>>>>

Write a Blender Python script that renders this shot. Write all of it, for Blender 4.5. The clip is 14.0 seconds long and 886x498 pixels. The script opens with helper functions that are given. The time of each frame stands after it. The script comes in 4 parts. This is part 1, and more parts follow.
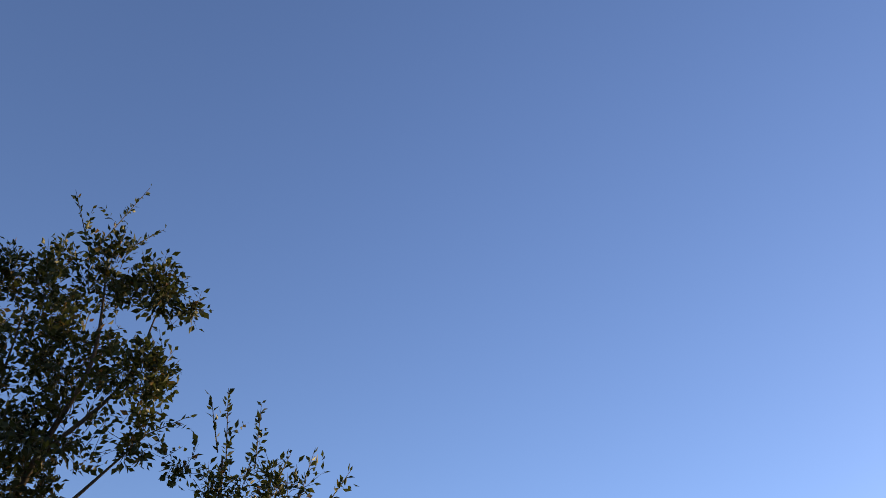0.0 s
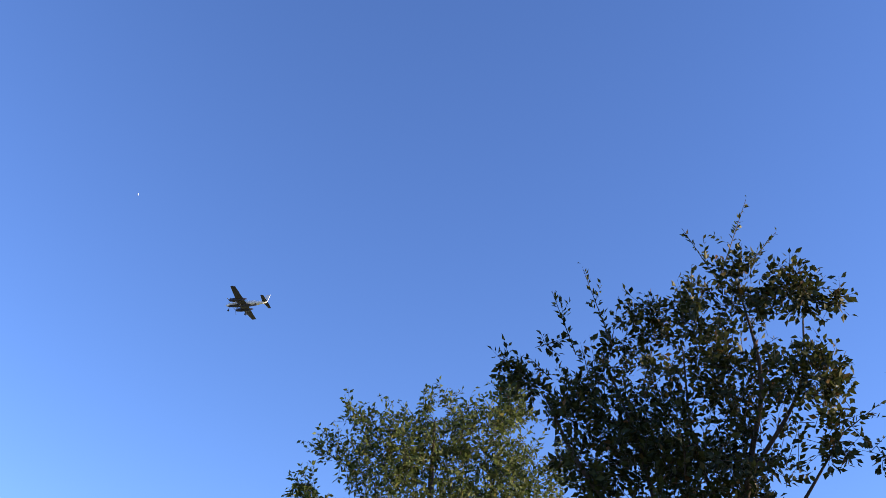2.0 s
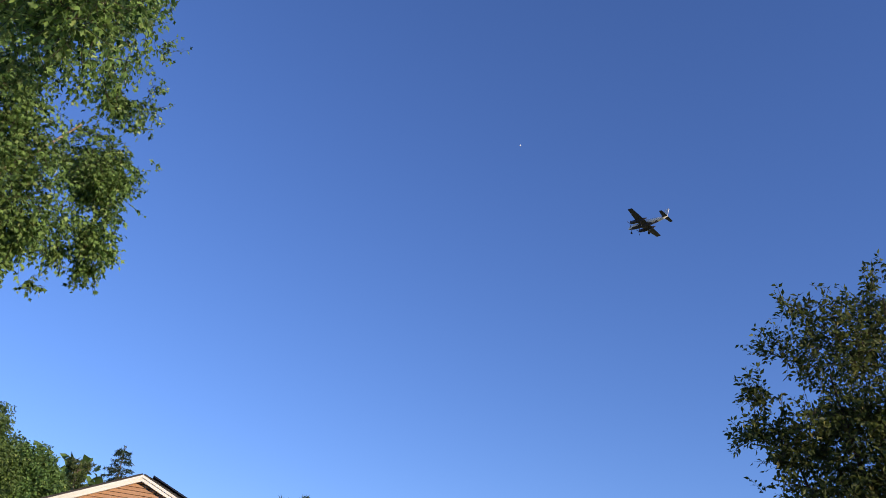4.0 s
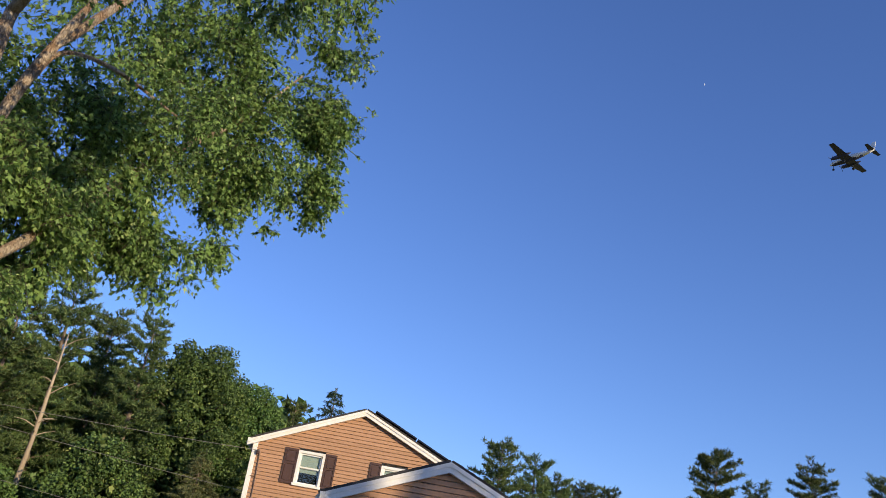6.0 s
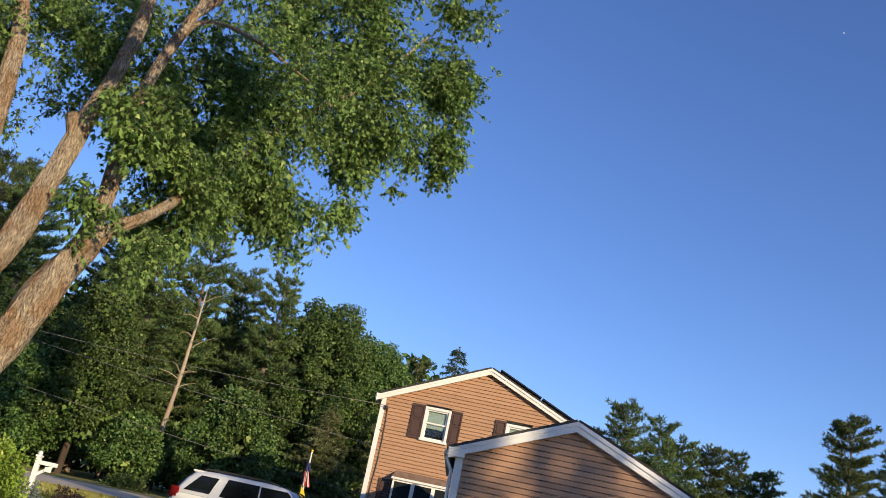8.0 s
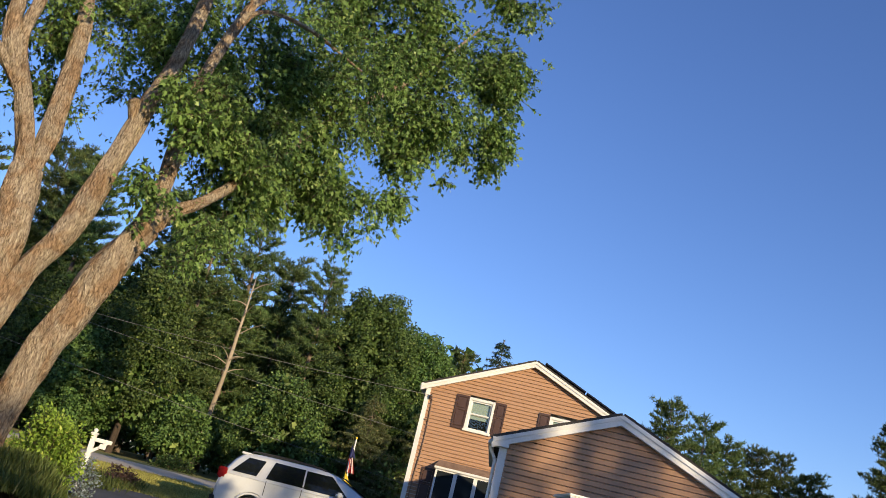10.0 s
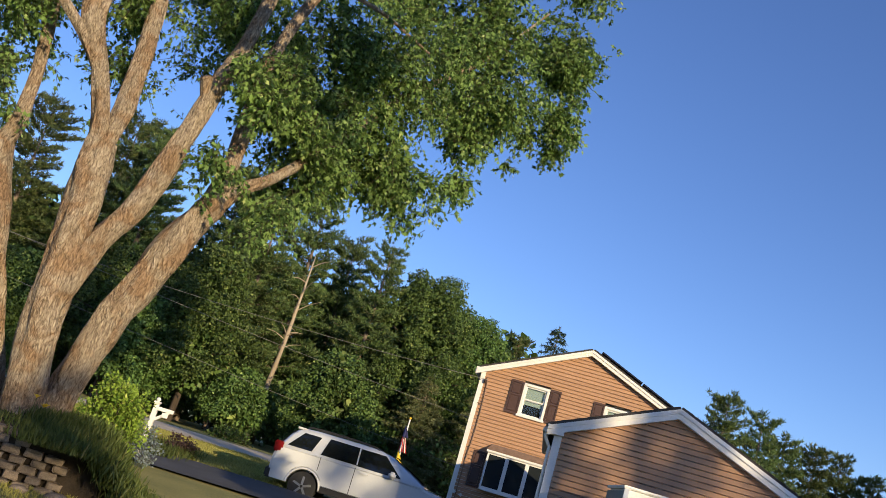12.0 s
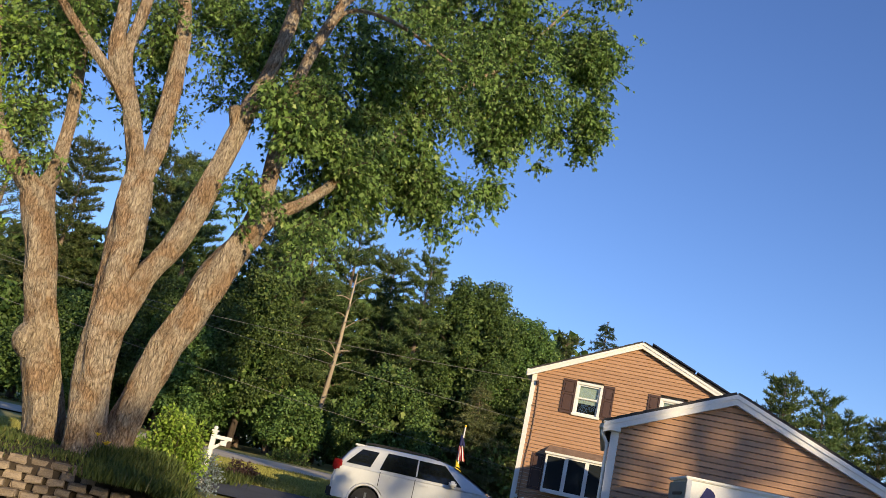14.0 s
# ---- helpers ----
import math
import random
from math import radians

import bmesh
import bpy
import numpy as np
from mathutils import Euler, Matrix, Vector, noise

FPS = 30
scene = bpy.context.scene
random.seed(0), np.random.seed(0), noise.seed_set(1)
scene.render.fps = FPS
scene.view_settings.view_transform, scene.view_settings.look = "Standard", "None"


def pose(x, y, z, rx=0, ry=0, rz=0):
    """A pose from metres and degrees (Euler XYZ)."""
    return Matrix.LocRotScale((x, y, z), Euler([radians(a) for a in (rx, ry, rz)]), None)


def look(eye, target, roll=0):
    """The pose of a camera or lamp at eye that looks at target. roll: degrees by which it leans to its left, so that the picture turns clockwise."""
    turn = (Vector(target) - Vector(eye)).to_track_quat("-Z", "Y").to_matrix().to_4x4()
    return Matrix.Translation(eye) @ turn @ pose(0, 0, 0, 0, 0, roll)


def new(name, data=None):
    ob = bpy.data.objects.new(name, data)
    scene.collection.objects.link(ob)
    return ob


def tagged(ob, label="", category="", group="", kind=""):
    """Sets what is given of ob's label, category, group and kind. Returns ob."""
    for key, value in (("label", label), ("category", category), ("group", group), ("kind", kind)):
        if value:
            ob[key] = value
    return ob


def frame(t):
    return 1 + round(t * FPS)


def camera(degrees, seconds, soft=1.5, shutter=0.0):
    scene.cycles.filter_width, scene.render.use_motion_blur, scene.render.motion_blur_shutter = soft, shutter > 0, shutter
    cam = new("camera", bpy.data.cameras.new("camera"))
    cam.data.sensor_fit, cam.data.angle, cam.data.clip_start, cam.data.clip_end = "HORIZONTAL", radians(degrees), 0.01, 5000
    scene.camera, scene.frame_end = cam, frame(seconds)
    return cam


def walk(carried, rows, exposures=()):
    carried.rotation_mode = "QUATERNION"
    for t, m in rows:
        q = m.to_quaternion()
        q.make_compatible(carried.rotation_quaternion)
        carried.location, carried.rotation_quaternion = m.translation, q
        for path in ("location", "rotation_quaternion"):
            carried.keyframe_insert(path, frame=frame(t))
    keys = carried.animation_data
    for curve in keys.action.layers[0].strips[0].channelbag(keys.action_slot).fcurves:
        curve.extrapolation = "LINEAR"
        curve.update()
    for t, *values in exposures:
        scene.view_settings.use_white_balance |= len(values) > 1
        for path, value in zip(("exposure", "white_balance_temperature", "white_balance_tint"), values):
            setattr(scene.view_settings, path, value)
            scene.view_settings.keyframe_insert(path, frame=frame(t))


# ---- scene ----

<<<<

- **DIRECTIVE**: Nothing but the lines from the one with "import numpy as np" to the one with "for t, *values" should be echoed, both of them included, exactly as written.

- **ANSWER TO THE TASK**:
import numpy as np
from mathutils import Euler, Matrix, Vector, noise

FPS = 30
scene = bpy.context.scene
random.seed(0), np.random.seed(0), noise.seed_set(1)
scene.render.fps = FPS
scene.view_settings.view_transform, scene.view_settings.look = "Standard", "None"


def pose(x, y, z, rx=0, ry=0, rz=0):
    """A pose from metres and degrees (Euler XYZ)."""
    return Matrix.LocRotScale((x, y, z), Euler([radians(a) for a in (rx, ry, rz)]), None)


def look(eye, target, roll=0):
    """The pose of a camera or lamp at eye that looks at target. roll: degrees by which it leans to its left, so that the picture turns clockwise."""
    turn = (Vector(target) - Vector(eye)).to_track_quat("-Z", "Y").to_matrix().to_4x4()
    return Matrix.Translation(eye) @ turn @ pose(0, 0, 0, 0, 0, roll)


def new(name, data=None):
    ob = bpy.data.objects.new(name, data)
    scene.collection.objects.link(ob)
    return ob


def tagged(ob, label="", category="", group="", kind=""):
    """Sets what is given of ob's label, category, group and kind. Returns ob."""
    for key, value in (("label", label), ("category", category), ("group", group), ("kind", kind)):
        if value:
            ob[key] = value
    return ob


def frame(t):
    return 1 + round(t * FPS)


def camera(degrees, seconds, soft=1.5, shutter=0.0):
    scene.cycles.filter_width, scene.render.use_motion_blur, scene.render.motion_blur_shutter = soft, shutter > 0, shutter
    cam = new("camera", bpy.data.cameras.new("camera"))
    cam.data.sensor_fit, cam.data.angle, cam.data.clip_start, cam.data.clip_end = "HORIZONTAL", radians(degrees), 0.01, 5000
    scene.camera, scene.frame_end = cam, frame(seconds)
    return cam


def walk(carried, rows, exposures=()):
    carried.rotation_mode = "QUATERNION"
    for t, m in rows:
        q = m.to_quaternion()
        q.make_compatible(carried.rotation_quaternion)
        carried.location, carried.rotation_quaternion = m.translation, q
        for path in ("location", "rotation_quaternion"):
            carried.keyframe_insert(path, frame=frame(t))
    keys = carried.animation_data
    for curve in keys.action.layers[0].strips[0].channelbag(keys.action_slot).fcurves:
        curve.extrapolation = "LINEAR"
        curve.update()
    for t, *values in exposures:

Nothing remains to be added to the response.